The quality of the speech was also manipulated: Sometimes it was stripped of the trappings of the human voice, to emphasize the meaning of the words; sometimes the emotional tone was exaggerated.
The researchers found that when they broadcast "come on then" with the meaning emphasized, the dogs typically turned their heads to the right-side speaker. That, according to Ratcliffe, indicates they were processing the words with a bias toward the left hemisphere of the brain -- which in humans is the half that picks up the sound and syntax of words.
On the other hand, when the emotional tone of the speech was exaggerated, the dogs turned to the left -- which indicates that the brain's right hemisphere was dominant. And in humans, the right hemisphere processes the intonation and emotional quality of speech.
"To me," Dodman said, "this is another step in our realization that dogs are more attuned to us than we've previously recognized."

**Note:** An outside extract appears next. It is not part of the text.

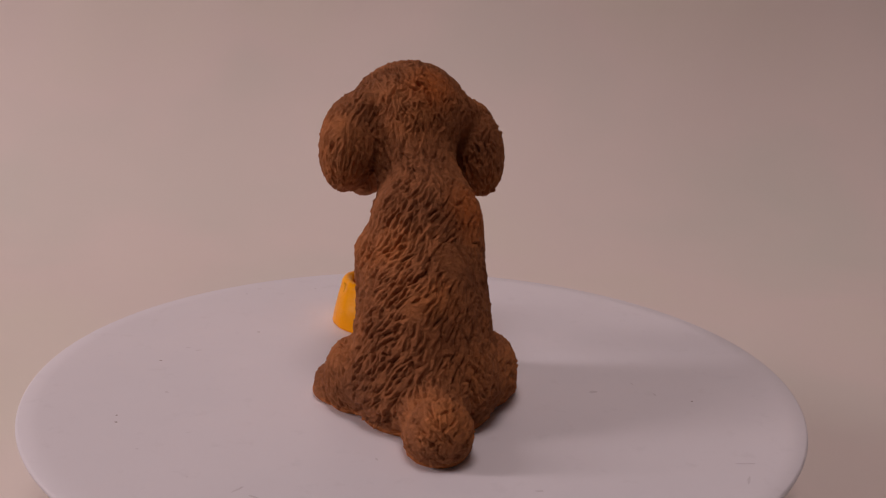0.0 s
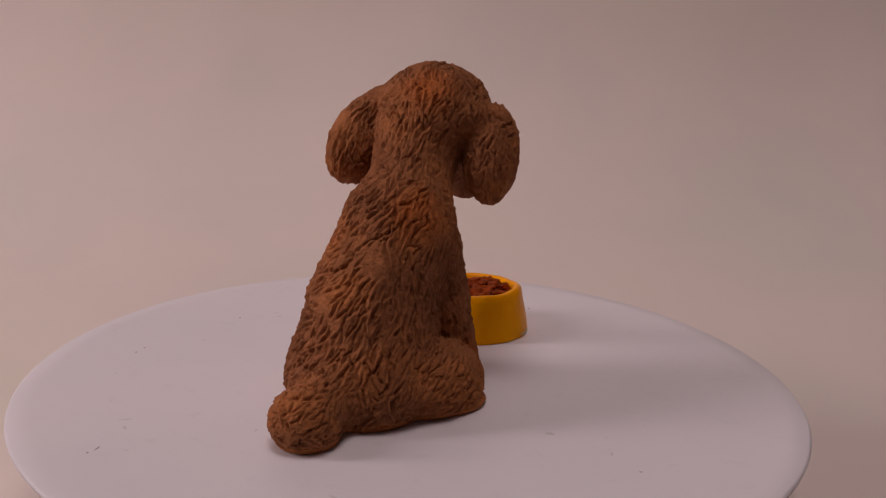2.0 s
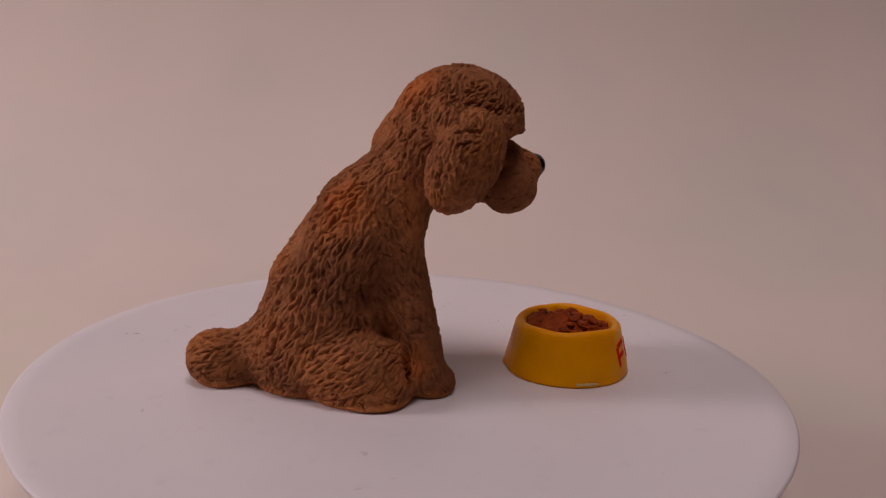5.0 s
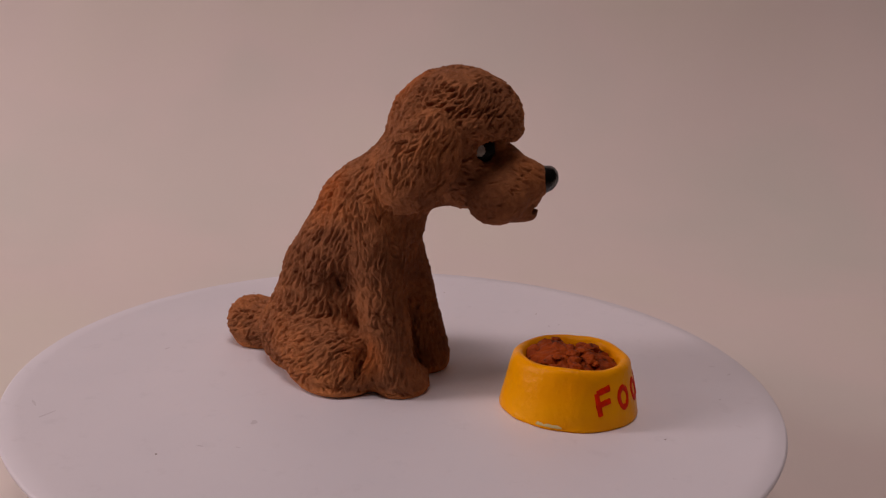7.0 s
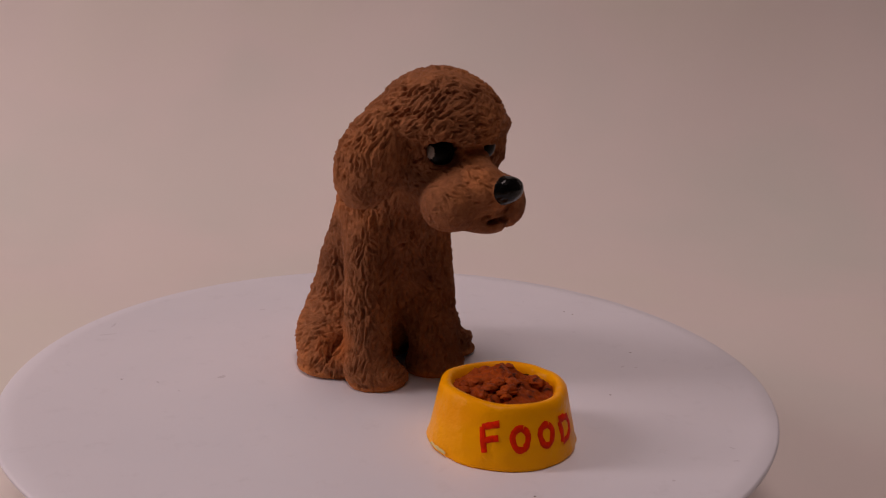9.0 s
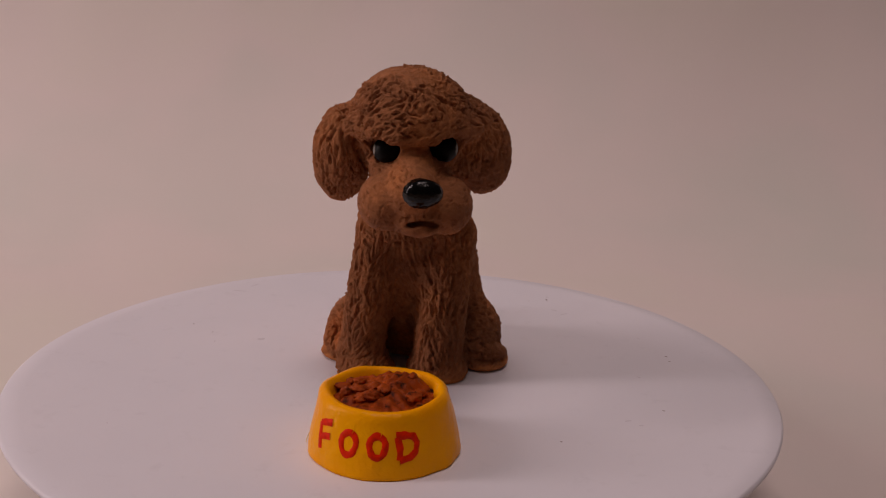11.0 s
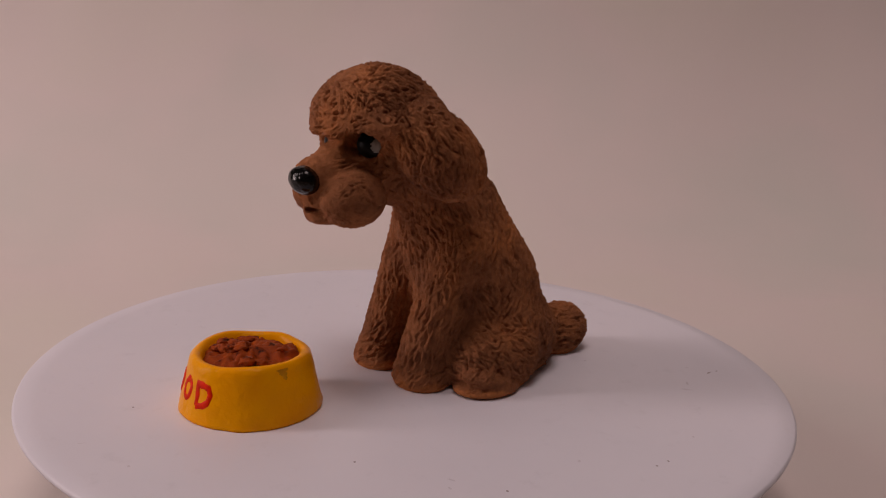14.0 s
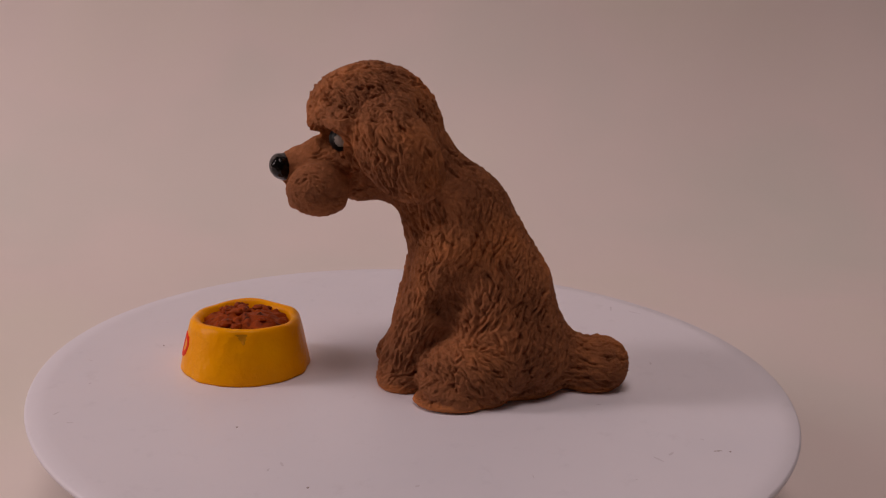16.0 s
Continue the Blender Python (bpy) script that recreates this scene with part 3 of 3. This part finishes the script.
def build_food():
    food = tagged(new("dog_food"), label="heap of dark red-brown kibble filling the yellow bowl", category="food")
    food.location = (*BOWL, GROUND + BOWL_H)
    random.seed(11)
    R = BOWL_R1 - 0.0024
    heap = [(0.003, -0.0062), (R - 0.0016, -0.0055), (R - 0.0004, -0.0026), (R * 0.985, -0.0019)]
    heap += [(R * k / 22, -0.0017 + 0.0024 * (1 - (k / 22) ** 2)) for k in range(21, 0, -1)] + [(0.0003, 0.0007)]

    def lumpy(a, r, z):
        if z < -0.004:
            return 0, 0
        x, y = r * math.cos(a), r * math.sin(a)
        broad = noise.noise((x * 150, y * 150, 6.4))
        cell = noise.voronoi((x * 330, y * 330, 2.0))[0]
        rough = 0.0011 * (cell[1] - cell[0]) + 0.0016 * broad + 0.0007 * noise.noise((x * 700, y * 700, 1)) - 0.0003
        return 0.0005 * noise.noise((math.cos(a) * 5, math.sin(a) * 5, 5)), min(rough, 0.0019)
    part("mash", lathe(heap, 150, 0, 0, lumpy), MAT_FOOD, food)
    for i in range(16):
        a, r = random.uniform(0, 2 * math.pi), R * 0.86 * math.sqrt(random.random())
        bm = bmesh.new()
        bmesh.ops.create_icosphere(bm, subdivisions=3, radius=1)
        size = random.uniform(0.0008, 0.0014)
        sx, sy, sz = size * random.uniform(0.9, 1.6), size * random.uniform(0.9, 1.6), size * random.uniform(0.5, 0.8)
        lift = -0.0011 + 0.0022 * (1 - (r / R) ** 2) + 0.0013 * noise.noise((r * math.cos(a) * 150, r * math.sin(a) * 150, 6.4))
        for v in bm.verts:
            k = 1 + 0.45 * noise.noise(v.co * 1.9 + Vector((i * 3.1, 0, 0))) + 0.15 * noise.noise(v.co * 5 + Vector((0, i * 2.3, 0)))
            v.co = Vector((v.co.x * sx * k + r * math.cos(a), v.co.y * sy * k + r * math.sin(a), v.co.z * sz * k + lift))
        part("kibble", bm, MAT_FOOD, food)
    return food


# ---------------------------------------------------------------- build
build_room()
build_table()
build_backdrop()
TURNTABLE = build_turntable()
build_turntable_base()
DOG = build_dog()
BOWL_THING = build_bowl()
FOOD = build_food()


def turn_at(t):
    """The turntable's turn in degrees, clockwise from above."""
    s = t / 16.0
    return -math.degrees(4.95599 * s + 0.01666 * s * (1 - s) + -0.08718 * s * (1 - s) * (1 - 2 * s))


def motions():
    for thing in (TURNTABLE, DOG, BOWL_THING, FOOD):
        home = Vector(thing.location)
        rows = []
        for i in range(65):
            spin = pose(0, 0, 0, 0, 0, turn_at(i * 0.25))
            rows.append((i * 0.25, spin @ Matrix.Translation(home)))
        walk(thing, rows)


motions()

That's important for a few reasons, according to Ratcliffe. "Developing our understanding of how dogs perceive human speech is obviously beneficial in improving our communication with them," she said.
But there are also implications for understanding humans and other mammals. "In evolutionary terms," Ratcliffe said, "we can directly compare humans and dogs to see which attributes of speech perception are uniquely human, or part of a shared mammalian history that encompasses dogs as well."
For people who live with dogs, the findings probably just validate what they've already "intuitively known," according to Dodman. But he said scientific studies of canine behavior are important.
And as these findings suggest, he said, "dogs have been studying us for a long time."